La défense escomptait une peine plus mesurée. L’avocate d’Octavien Ngenzi dénonce une situation de « chaos », une centaine de témoins ayant défilé en peu de temps, « sans que l’accusation soit capable d’avoir une théorie claire. Soit il aurait fallu plus de temps, soit une sélection des témoins. » Me Philippe Meilhac, défenseur de Tito Barahira, opine et rappelle que le procureur Philippe Courroye a été nommé peu avant le début du procès, tandis que la présidence de la chambre a changé en cours de procès. Pour lui, « il y a une contradiction entre l’ambition de conduire un procès historique et le fait que deux acteurs majeurs, le procureur général et le président de la chambre arrivent dans ces conditions ».
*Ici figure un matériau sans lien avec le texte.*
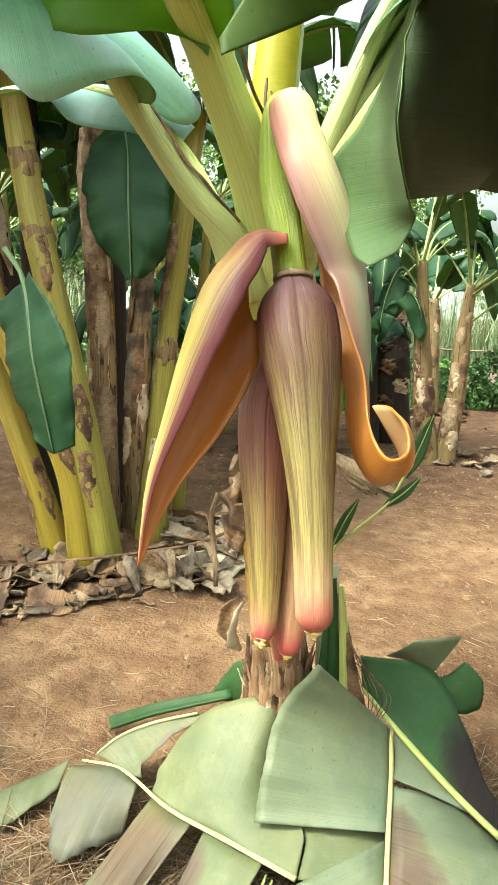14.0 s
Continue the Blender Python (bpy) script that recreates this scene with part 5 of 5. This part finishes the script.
for k, (t_, base, hd, ln, rise, fall, w) in enumerate([
        (T3, (-1.82, 3.8, 2.7), 150, 1.7, 0.9, 0.5, 0.5), (T3, (-1.84, 3.8, 2.75), 60, 1.6, 0.8, 0.9, 0.5), (T3, (-1.83, 3.8, 2.72), 250, 1.6, 0.9, 0.9, 0.5), (T3, (-1.83, 3.8, 2.7), 10, 1.7, 0.8, 0.8, 0.5),
        (T6, (-0.97, 4.4, 2.5), 100, 1.5, 0.7, 0.9, 0.5), (T6, (-0.97, 4.4, 2.5), 200, 1.4, 0.8, 0.5, 0.48), (T6, (-0.97, 4.4, 2.5), 300, 1.6, 0.7, 0.9, 0.5), (T6, (-0.97, 4.4, 2.5), 30, 1.5, 0.6, 0.8, 0.5),
        (T4, (-1.5, 4.1, 2.36), 330, 1.6, 0.8, 0.9, 0.5), (T4, (-1.5, 4.1, 2.36), 70, 1.5, 0.5, 0.7, 0.5), (T4, (-1.5, 4.1, 2.36), 180, 1.3, 0.9, 0.4, 0.5),
        (T2, (-2.17, 3.65, 2.4), 215, 1.4, 0.8, 0.6, 0.5), (T2, (-2.17, 3.65, 2.4), 330, 1.4, 0.8, 0.6, 0.5), (T2, (-2.17, 3.65, 2.4), 95, 1.3, 0.7, 0.7, 0.45),
        (T7, (-1.013, 4.85, 2.1), 80, 1.0, 0.6, 0.8, 0.28), (T7, (-1.013, 4.85, 2.1), 250, 1.0, 0.6, 0.7, 0.28), (T7, (-1.013, 4.85, 1.7), 110, 0.9, 0.5, 0.5, 0.25)]):
    arch_leaf("leaf", base, hd, ln, rise, fall, w, t_, FM, RIB, seed=100 + k, tears=3)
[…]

Pour Me Mathé, la sentence sans nuance sanctionne l’échec de ses tentatives d’accompagner la cour et les jurés vers un effort de complexité. « C’est un procès sans vision, lâche-t-elle. Un déni de la part de la juridiction de l’exigence de la compétence universelle, par la mise en place de méthodes qui permettent d’appréhender la complexité. On a jugé à l’aune des mécanismes génocidaires européens sans s’intéresser réellement à ce qui s’est passé au Rwanda en 1994. J’ai l’impression que l’on a fait un procès pour rien ! »
1 € pour tous
L’impression laissée jeudi par l’audience au civil, qui suit traditionnellement le prononcé du verdict, n’était pas très éloignée. Les avocats de neuf associations constituées parties civiles se sont succédé pour demander de lourds dommages et intérêts pour leurs organisations et pour une vingtaine de personnes physiques, certaines constituées durant le procès. Plusieurs ne disposaient pas de pièces établissant leur état civil. Les sommes demandées pour les associations comme pour les personnes physiques variaient entre 10.000 et 100.000 €. Après un bref délibéré, le président de la chambre a estimé que les demandes étant nombreuses et leur présentation particulière, « il n’y avait probablement pas de solution satisfaisante. La cour a décidé de choisir la moins insatisfaisante : les deux condamnés sont à titre civil condamnés à 1 € d’indemnité pour chaque partie civile au titre du préjudice subi. »
Les parties disposent d’un délai de dix jours pour faire appel.